▶ **Problem requirements**:
From the first line of the data through the line containing "return pose((FLY[0] +", return each line exactly.

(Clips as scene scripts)
↓
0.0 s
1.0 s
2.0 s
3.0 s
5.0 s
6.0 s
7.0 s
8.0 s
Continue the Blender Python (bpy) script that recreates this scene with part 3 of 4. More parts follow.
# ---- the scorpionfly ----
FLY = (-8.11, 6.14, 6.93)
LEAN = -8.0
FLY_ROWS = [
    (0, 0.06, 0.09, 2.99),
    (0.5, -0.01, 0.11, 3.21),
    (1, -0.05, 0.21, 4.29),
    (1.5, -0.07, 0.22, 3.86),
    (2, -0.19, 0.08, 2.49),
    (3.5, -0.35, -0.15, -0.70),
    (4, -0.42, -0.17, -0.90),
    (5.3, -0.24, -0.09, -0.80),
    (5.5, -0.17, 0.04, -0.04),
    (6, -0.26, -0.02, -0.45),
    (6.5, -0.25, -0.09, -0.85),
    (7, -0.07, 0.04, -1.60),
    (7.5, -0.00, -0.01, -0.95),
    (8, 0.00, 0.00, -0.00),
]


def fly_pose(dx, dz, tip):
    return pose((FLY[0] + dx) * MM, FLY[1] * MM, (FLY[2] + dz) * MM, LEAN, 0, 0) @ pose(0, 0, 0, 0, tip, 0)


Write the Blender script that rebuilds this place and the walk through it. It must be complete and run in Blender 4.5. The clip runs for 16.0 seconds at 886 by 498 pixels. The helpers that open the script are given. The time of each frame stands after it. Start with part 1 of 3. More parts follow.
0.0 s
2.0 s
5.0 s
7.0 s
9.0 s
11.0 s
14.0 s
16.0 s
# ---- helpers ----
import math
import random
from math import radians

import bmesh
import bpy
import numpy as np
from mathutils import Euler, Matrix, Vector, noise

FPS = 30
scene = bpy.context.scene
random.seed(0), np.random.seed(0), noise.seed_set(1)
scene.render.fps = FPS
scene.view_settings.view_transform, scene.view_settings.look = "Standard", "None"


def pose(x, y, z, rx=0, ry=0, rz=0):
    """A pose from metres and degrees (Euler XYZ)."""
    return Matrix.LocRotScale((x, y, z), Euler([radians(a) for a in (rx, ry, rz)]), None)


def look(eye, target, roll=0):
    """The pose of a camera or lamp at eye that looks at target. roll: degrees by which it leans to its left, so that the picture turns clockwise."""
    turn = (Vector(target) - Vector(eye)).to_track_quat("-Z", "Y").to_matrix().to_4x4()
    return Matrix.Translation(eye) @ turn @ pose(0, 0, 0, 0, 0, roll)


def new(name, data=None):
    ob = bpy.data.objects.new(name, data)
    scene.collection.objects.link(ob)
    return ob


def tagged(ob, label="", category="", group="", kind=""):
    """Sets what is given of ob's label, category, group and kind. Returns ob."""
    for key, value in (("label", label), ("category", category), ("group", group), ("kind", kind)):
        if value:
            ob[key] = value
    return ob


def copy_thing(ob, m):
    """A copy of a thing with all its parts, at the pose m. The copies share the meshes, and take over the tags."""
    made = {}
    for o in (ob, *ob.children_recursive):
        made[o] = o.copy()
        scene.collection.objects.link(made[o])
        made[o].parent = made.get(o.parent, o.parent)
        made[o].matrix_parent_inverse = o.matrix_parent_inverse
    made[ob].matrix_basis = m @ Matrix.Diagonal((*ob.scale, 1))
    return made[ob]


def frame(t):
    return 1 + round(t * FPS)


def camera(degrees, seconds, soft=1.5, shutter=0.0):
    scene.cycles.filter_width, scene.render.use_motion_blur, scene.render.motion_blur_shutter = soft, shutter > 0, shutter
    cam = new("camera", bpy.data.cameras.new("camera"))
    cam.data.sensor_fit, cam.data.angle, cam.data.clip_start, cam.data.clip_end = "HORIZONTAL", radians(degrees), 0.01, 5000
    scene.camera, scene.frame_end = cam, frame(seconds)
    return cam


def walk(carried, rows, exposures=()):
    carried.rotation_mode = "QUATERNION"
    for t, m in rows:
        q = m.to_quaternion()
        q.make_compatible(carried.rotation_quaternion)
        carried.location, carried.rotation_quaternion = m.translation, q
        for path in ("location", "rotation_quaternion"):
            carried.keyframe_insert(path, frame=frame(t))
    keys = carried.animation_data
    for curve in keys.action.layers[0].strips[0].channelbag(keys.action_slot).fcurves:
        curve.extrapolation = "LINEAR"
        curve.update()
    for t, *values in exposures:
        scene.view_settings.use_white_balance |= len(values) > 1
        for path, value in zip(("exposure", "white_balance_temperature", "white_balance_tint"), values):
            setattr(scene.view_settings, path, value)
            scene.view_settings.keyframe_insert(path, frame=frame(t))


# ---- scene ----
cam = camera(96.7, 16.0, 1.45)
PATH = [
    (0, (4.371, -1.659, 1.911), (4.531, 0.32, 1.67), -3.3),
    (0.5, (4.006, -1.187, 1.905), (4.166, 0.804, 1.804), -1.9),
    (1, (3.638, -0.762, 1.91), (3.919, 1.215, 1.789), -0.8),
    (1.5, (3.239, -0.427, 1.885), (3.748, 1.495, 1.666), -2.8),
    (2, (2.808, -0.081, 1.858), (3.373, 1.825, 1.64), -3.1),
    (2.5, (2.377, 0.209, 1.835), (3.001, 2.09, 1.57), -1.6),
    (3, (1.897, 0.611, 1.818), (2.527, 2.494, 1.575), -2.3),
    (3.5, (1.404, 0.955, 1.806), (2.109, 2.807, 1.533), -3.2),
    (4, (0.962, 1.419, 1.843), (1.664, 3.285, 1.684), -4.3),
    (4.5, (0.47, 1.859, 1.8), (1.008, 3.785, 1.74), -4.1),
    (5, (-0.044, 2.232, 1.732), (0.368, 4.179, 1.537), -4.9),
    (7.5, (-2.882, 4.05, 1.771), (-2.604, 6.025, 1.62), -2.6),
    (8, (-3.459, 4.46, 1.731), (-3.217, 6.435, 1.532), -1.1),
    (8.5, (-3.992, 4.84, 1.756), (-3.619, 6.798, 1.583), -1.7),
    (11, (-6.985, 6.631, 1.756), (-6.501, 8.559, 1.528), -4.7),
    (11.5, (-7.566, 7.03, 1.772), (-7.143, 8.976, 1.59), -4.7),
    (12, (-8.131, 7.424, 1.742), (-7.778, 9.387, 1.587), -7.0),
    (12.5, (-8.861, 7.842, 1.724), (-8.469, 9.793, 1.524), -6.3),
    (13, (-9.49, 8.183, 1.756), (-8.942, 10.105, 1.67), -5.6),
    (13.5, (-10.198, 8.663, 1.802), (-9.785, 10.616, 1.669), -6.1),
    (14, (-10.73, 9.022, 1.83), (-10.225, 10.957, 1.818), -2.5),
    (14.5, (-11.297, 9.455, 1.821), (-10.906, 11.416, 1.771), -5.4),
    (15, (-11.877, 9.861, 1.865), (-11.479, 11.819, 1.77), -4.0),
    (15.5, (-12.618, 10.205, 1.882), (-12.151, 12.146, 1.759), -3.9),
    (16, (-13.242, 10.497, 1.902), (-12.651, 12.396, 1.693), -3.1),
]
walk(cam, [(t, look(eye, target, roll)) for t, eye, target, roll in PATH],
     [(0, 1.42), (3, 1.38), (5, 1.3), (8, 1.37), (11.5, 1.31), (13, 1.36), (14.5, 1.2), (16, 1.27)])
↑
▶ **Written response**:
0.0 s
1.0 s
2.0 s
3.0 s
5.0 s
6.0 s
7.0 s
8.0 s
Continue the Blender Python (bpy) script that recreates this scene with part 3 of 4. More parts follow.
# ---- the scorpionfly ----
FLY = (-8.11, 6.14, 6.93)
LEAN = -8.0
FLY_ROWS = [
    (0, 0.06, 0.09, 2.99),
    (0.5, -0.01, 0.11, 3.21),
    (1, -0.05, 0.21, 4.29),
    (1.5, -0.07, 0.22, 3.86),
    (2, -0.19, 0.08, 2.49),
    (3.5, -0.35, -0.15, -0.70),
    (4, -0.42, -0.17, -0.90),
    (5.3, -0.24, -0.09, -0.80),
    (5.5, -0.17, 0.04, -0.04),
    (6, -0.26, -0.02, -0.45),
    (6.5, -0.25, -0.09, -0.85),
    (7, -0.07, 0.04, -1.60),
    (7.5, -0.00, -0.01, -0.95),
    (8, 0.00, 0.00, -0.00),
]


def fly_pose(dx, dz, tip):
    return pose((FLY[0] + dx) * MM, FLY[1] * MM, (FLY[2] + dz) * MM, LEAN, 0, 0) @ pose(0, 0, 0, 0, tip, 0)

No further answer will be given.